Analysing big text reviews is too slow
Someone help me on this
tr = is the CSV data with 38932 lines
I am trying to analyze sentiment in those reviews but it's taking almost 38 hrs in I7 6Gb Ram, hp envy
even I tried to spiting the data and threading, this also didn't work
`c = [ ] print('underthe training') v = 0
for i in tr :
temp = re.sub('[^\w\s'+'.'+']', '', i) #this for cleaning unwanted char
#I am facing the probelm here
hol = TextBlob(temp, analyzer = NaiveBayesAnalyzer())

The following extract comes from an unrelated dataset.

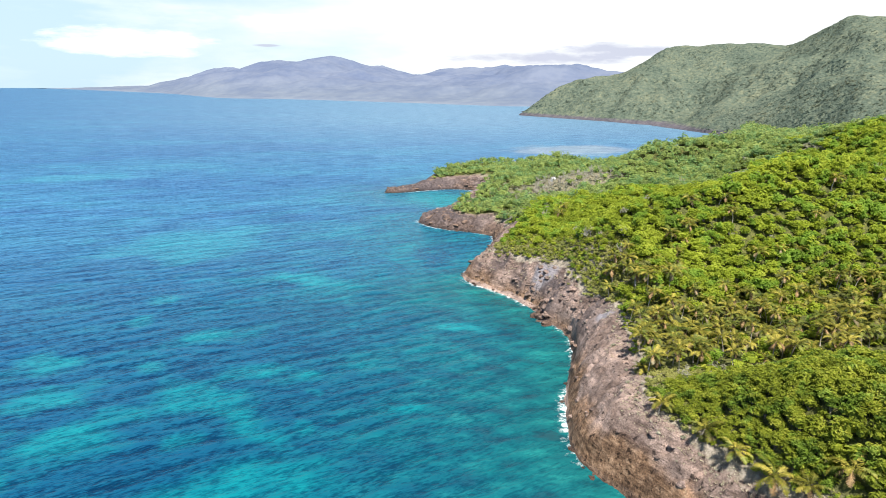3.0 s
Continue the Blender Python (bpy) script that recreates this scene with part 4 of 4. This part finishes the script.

t = [temp, hol.sentiment.classification]
c.append(t)
v=v+1
print(v)`
@sloria @textblob
TextBlob is training the classifier on each iteration of the loop. Try creating an instance of Blobber once (which invokes training), and then run it against each string of text in your loop.
Like this:
from textblob.sentiments import NaiveBayesAnalyzer
from textblob import Blobber
import re
data = open('reviews.csv', 'r').readlines()
blobber = Blobber(analyzer=NaiveBayesAnalyzer())
for row in data:
text = re.sub('[^\w\s'+'.'+']', '', row)
blob = blobber(text)
result = [text, blob.sentiment.classification]
print result
Similar answer on Stackoverflow.
Now problem with the cl = NaiveBayesClassifier(train) I tried this one for 10,000 lines didn't work laptop got hanged. It worked smoothly for 1000 lines. Is there any other method? @jschnurr @sloria
Here are my timeit results for training sets of various sizes, using nltk.corpus.movie_reviews data and the nltk.classify.NaiveBayesClassifier.train(data) method:
2000: 2.27268099785 4000: 3.63234615326 10000: 7.66381907463 20000: 14.5906889439 40000: 28.350331068
It seems to handle more lines gracefully. Perhaps there is a problem with your input data?